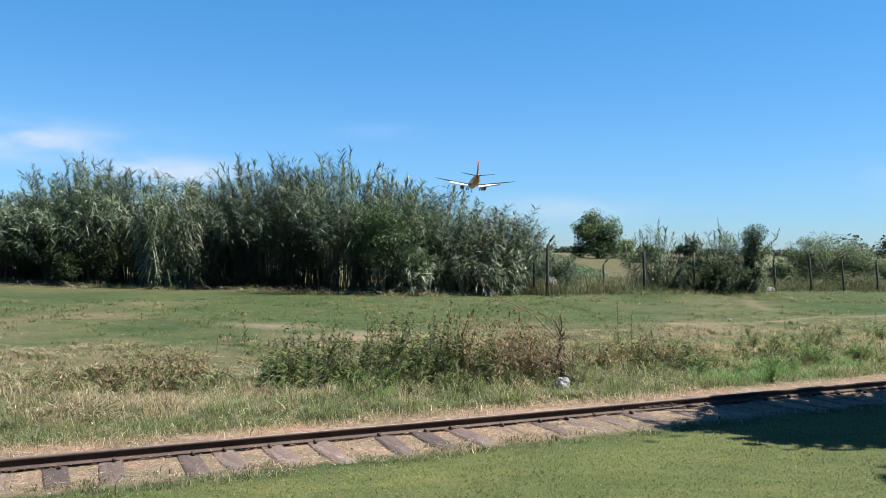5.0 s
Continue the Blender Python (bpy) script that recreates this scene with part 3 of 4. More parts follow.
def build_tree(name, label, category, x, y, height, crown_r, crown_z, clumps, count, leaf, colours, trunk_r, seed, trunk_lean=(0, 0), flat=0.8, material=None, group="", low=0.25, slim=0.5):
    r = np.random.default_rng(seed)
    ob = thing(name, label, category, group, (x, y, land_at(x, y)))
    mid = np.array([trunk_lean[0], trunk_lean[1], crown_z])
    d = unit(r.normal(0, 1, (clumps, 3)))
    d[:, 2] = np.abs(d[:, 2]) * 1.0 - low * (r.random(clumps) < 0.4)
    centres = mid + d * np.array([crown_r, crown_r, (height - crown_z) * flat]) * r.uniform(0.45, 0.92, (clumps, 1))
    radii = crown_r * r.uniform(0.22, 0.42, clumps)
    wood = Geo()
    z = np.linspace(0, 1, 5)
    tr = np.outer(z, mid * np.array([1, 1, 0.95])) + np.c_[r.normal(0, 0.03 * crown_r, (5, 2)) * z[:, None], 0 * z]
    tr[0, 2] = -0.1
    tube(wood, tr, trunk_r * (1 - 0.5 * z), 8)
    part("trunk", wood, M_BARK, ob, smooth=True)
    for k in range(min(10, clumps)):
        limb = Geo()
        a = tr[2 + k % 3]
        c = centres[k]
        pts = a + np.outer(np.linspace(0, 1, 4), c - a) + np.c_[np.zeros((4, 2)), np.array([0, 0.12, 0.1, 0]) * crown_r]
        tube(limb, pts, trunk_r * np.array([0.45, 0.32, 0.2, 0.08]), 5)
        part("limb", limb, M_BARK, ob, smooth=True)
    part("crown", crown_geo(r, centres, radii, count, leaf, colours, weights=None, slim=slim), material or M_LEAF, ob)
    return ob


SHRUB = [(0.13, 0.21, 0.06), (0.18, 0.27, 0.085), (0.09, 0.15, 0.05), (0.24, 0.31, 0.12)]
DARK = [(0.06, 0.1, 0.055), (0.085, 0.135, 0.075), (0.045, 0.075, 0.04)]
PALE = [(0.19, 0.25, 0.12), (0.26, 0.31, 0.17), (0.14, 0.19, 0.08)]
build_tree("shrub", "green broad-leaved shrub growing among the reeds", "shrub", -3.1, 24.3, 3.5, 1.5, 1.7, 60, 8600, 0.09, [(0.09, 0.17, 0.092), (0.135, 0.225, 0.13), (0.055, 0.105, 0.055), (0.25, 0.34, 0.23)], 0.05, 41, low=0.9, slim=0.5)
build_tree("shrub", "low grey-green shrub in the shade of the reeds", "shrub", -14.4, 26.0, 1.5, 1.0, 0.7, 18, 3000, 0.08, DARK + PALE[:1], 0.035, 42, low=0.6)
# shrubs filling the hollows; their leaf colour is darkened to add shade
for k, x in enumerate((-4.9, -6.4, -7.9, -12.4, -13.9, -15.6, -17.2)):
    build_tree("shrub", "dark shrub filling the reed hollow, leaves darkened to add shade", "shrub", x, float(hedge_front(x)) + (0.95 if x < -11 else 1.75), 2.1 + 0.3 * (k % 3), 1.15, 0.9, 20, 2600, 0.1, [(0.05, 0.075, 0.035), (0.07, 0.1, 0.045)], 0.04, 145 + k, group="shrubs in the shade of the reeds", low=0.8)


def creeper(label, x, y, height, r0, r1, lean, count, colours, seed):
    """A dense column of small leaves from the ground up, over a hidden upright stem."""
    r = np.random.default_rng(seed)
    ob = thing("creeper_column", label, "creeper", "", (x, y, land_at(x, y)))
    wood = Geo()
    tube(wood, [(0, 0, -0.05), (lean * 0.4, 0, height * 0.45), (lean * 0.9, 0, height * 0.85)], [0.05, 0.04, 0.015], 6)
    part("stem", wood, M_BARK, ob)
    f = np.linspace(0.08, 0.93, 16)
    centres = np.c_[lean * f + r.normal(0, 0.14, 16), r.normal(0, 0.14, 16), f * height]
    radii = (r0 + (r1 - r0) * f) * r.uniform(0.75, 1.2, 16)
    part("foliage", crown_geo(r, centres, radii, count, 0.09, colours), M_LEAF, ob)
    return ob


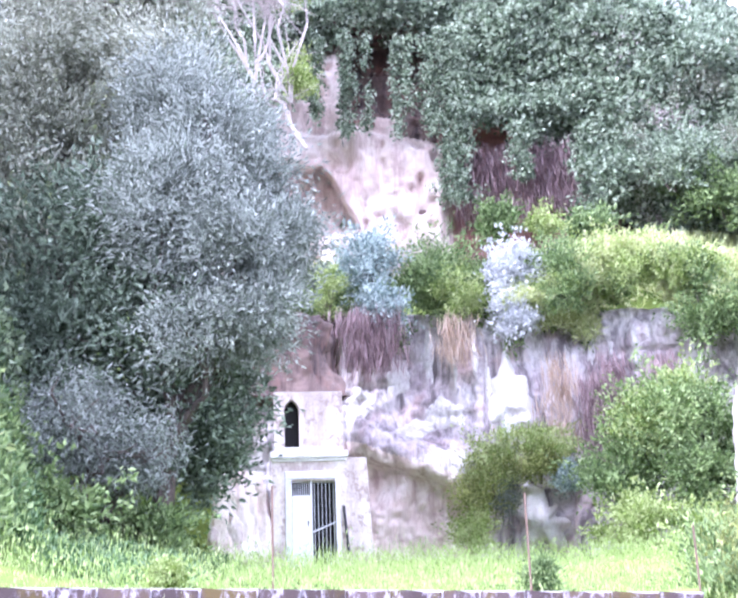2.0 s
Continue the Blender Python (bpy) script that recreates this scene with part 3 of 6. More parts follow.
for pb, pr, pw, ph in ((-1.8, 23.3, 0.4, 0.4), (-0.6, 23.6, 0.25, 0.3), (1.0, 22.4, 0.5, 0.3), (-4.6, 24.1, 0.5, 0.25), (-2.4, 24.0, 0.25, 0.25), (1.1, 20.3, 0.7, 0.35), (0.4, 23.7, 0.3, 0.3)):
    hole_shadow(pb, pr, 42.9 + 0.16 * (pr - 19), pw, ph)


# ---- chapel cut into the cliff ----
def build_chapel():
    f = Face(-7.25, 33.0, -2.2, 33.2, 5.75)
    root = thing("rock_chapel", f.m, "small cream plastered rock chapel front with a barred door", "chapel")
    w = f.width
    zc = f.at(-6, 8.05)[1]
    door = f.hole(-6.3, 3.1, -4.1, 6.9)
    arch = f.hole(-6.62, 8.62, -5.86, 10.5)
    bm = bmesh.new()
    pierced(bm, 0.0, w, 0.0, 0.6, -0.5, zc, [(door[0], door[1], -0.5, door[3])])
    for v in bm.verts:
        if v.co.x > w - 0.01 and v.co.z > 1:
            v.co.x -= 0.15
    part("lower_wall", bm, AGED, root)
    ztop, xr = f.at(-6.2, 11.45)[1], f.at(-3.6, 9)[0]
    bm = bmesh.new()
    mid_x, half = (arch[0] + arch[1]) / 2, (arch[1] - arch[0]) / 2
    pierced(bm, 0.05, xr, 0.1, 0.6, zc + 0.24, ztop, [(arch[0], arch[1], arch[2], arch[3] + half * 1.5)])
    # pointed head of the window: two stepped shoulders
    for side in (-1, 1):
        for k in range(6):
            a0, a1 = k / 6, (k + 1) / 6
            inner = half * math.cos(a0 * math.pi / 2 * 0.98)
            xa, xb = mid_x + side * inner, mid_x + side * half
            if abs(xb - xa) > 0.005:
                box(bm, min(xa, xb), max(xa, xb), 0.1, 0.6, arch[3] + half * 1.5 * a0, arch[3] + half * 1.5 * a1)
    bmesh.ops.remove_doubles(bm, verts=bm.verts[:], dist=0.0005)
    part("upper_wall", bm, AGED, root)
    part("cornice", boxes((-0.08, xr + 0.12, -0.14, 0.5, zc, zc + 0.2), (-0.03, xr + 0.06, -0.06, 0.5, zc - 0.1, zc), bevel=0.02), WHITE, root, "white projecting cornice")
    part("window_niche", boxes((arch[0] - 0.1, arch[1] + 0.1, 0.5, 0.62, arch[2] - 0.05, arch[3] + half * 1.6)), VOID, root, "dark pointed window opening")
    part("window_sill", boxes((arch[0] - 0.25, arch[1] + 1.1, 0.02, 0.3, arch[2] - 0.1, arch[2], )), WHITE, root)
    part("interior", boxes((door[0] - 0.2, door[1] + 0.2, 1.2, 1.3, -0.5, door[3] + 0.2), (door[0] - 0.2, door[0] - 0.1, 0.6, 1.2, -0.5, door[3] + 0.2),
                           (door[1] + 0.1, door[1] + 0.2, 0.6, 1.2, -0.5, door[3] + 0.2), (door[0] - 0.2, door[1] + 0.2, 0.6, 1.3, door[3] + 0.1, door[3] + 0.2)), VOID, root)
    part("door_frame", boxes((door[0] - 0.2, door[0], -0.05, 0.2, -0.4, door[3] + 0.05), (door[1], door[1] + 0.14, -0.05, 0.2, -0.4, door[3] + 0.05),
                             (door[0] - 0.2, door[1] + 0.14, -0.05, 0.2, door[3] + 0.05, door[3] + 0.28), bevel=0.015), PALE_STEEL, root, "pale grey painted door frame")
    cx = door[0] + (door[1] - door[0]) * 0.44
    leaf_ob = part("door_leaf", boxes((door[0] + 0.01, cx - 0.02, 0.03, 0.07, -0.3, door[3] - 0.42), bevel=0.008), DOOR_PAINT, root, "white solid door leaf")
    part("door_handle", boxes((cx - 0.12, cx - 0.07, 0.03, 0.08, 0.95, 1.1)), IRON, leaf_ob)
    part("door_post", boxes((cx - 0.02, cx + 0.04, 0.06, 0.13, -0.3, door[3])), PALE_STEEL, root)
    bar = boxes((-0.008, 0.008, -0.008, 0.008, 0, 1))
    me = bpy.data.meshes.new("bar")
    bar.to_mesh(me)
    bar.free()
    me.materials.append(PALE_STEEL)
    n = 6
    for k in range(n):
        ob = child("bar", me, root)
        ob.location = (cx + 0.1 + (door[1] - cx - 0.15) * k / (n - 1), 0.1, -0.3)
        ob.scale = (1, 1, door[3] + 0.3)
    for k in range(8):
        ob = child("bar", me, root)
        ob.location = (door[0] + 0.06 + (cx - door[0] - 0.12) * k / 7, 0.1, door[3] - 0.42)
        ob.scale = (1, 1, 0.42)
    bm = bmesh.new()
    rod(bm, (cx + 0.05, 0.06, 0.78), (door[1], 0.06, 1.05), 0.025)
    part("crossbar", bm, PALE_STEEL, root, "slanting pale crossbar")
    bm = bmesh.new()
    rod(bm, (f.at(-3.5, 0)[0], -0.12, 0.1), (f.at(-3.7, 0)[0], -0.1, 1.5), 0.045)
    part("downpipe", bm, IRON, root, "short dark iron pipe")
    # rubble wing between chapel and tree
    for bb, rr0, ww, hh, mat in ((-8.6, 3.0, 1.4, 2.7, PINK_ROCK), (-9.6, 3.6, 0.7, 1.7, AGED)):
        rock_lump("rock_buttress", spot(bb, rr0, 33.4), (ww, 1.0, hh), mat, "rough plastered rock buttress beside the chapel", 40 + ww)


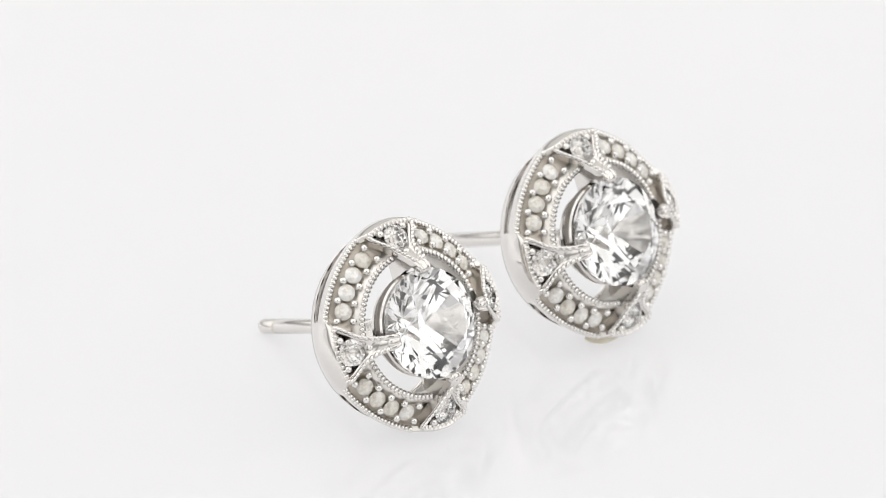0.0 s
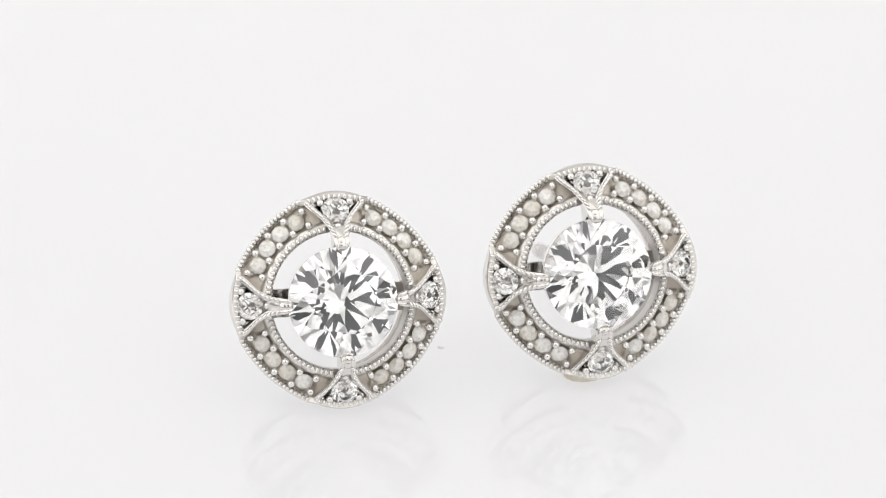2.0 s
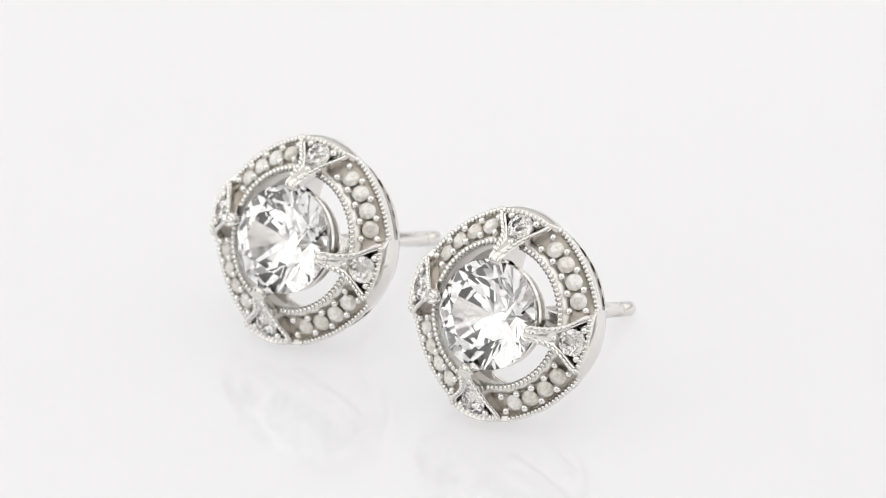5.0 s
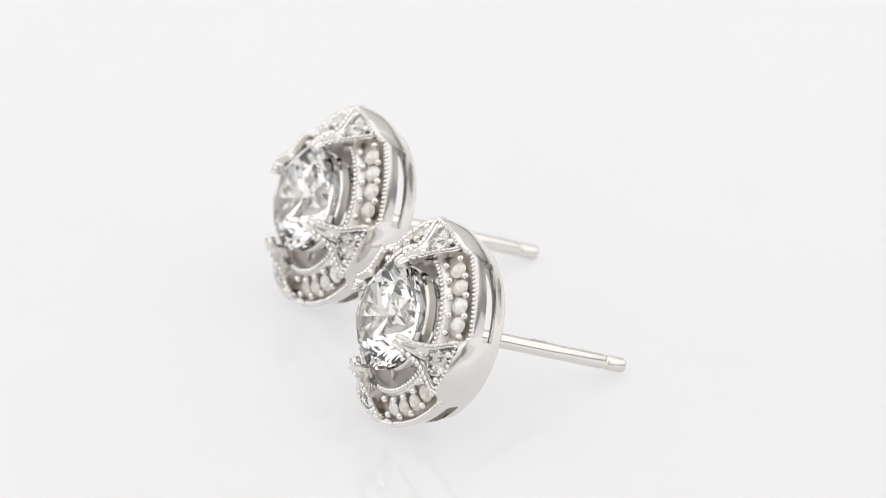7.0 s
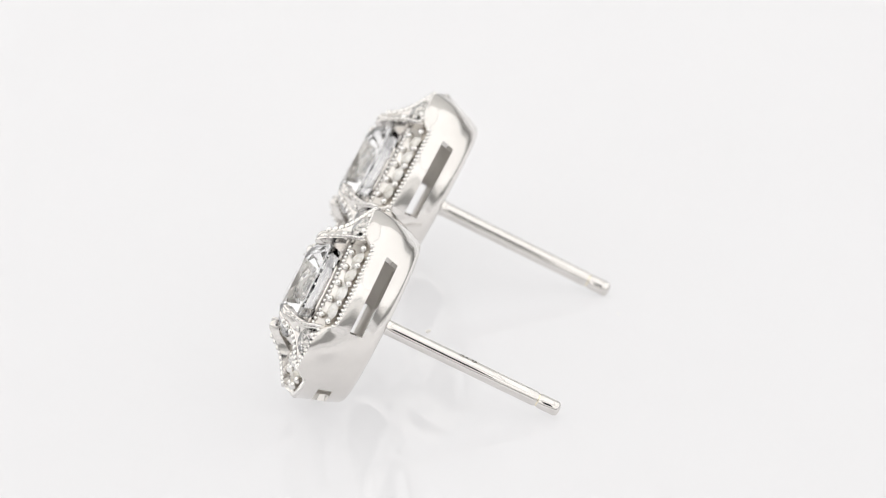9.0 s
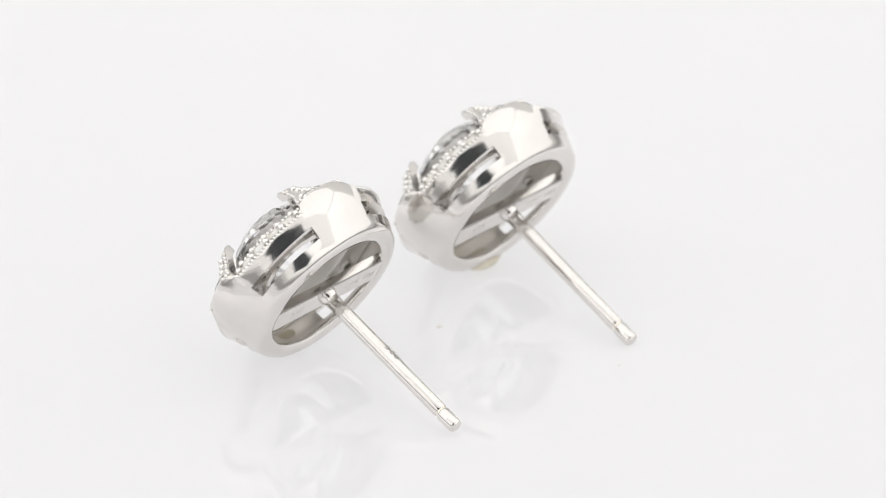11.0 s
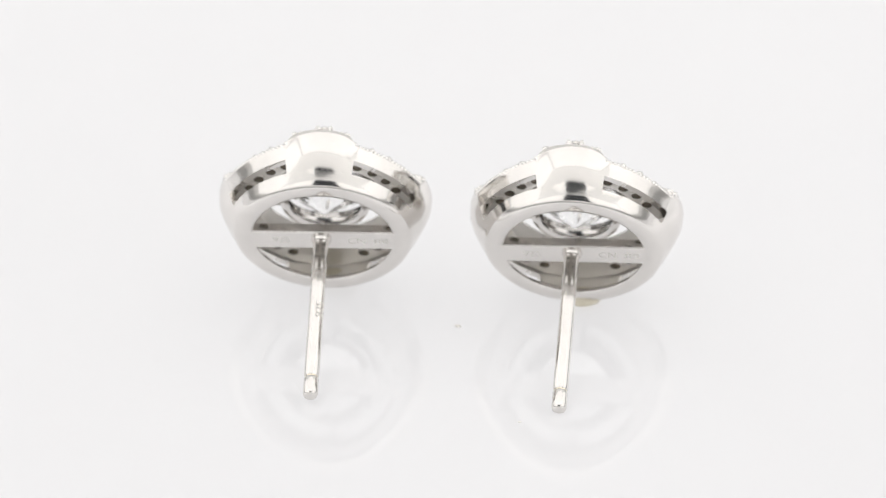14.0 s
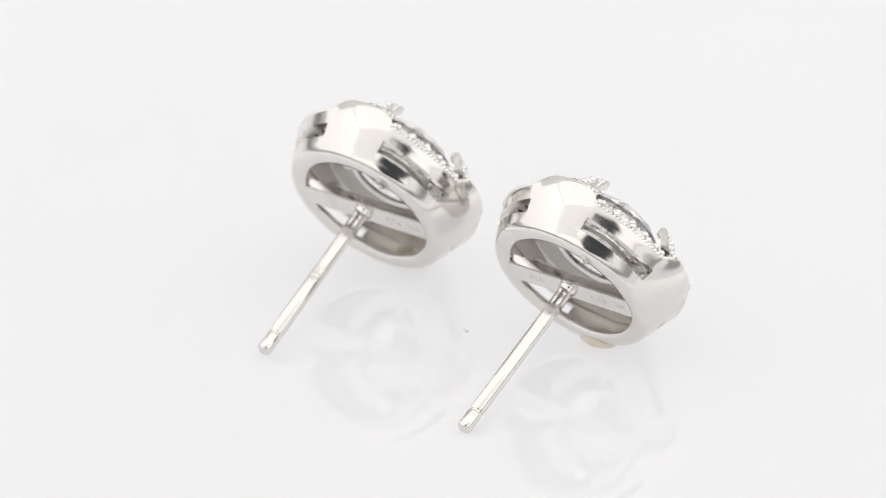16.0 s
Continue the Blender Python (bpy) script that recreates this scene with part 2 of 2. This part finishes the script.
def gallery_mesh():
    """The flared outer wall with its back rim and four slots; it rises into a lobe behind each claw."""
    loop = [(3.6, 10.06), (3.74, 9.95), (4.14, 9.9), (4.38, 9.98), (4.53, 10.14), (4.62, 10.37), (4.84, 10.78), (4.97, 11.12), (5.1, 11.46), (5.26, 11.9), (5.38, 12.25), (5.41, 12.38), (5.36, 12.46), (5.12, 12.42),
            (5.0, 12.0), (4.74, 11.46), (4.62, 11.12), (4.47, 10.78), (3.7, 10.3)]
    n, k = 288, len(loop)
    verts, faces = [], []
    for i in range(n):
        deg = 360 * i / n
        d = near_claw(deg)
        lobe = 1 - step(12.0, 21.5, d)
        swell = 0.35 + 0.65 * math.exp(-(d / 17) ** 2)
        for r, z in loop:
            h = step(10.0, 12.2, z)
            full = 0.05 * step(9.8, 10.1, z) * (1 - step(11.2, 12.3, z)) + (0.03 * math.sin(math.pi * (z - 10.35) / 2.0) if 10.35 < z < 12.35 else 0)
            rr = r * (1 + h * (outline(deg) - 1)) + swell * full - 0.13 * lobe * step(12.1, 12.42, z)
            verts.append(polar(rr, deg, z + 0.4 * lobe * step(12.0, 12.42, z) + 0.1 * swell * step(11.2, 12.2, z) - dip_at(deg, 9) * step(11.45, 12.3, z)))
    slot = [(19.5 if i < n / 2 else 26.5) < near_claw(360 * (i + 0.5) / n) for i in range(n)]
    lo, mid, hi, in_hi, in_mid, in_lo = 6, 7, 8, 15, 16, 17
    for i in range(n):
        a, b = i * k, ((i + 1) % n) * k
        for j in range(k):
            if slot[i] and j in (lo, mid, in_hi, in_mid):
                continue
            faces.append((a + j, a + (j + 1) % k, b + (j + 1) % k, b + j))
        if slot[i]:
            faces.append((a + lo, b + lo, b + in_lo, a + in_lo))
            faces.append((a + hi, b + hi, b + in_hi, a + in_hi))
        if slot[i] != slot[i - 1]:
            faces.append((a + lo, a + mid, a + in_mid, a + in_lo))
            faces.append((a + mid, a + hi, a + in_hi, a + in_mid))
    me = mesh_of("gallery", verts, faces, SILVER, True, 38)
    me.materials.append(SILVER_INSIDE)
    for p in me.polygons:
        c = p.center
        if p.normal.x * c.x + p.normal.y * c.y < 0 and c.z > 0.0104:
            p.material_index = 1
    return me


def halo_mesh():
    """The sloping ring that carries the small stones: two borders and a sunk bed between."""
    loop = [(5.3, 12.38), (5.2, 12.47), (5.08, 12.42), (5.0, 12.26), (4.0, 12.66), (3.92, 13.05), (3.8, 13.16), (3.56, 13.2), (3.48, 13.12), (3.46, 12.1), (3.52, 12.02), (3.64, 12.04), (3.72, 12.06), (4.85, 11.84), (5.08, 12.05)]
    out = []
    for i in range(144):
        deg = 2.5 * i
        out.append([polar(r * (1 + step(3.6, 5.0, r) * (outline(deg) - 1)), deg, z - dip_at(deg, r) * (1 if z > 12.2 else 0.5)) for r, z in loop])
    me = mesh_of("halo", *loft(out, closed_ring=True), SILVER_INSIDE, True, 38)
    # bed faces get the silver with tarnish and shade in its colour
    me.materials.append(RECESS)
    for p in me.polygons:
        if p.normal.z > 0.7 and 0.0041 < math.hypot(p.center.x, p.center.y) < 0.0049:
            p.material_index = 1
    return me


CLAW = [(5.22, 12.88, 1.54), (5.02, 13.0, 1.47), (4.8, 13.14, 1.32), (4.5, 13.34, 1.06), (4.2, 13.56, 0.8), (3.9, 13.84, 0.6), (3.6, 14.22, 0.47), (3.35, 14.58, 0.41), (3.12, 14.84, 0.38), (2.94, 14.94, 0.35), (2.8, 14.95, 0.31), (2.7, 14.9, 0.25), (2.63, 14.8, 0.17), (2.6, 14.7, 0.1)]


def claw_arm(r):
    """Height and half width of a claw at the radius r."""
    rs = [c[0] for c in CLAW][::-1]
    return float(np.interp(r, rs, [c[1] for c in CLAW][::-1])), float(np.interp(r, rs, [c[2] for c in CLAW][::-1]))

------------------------

Copy each line that holds the word "More".

Continue the Blender Python (bpy) script that recreates this scene with part 3 of 4. More parts follow.
Continue the Blender Python (bpy) script that recreates this scene with part 3 of 6. More parts follow.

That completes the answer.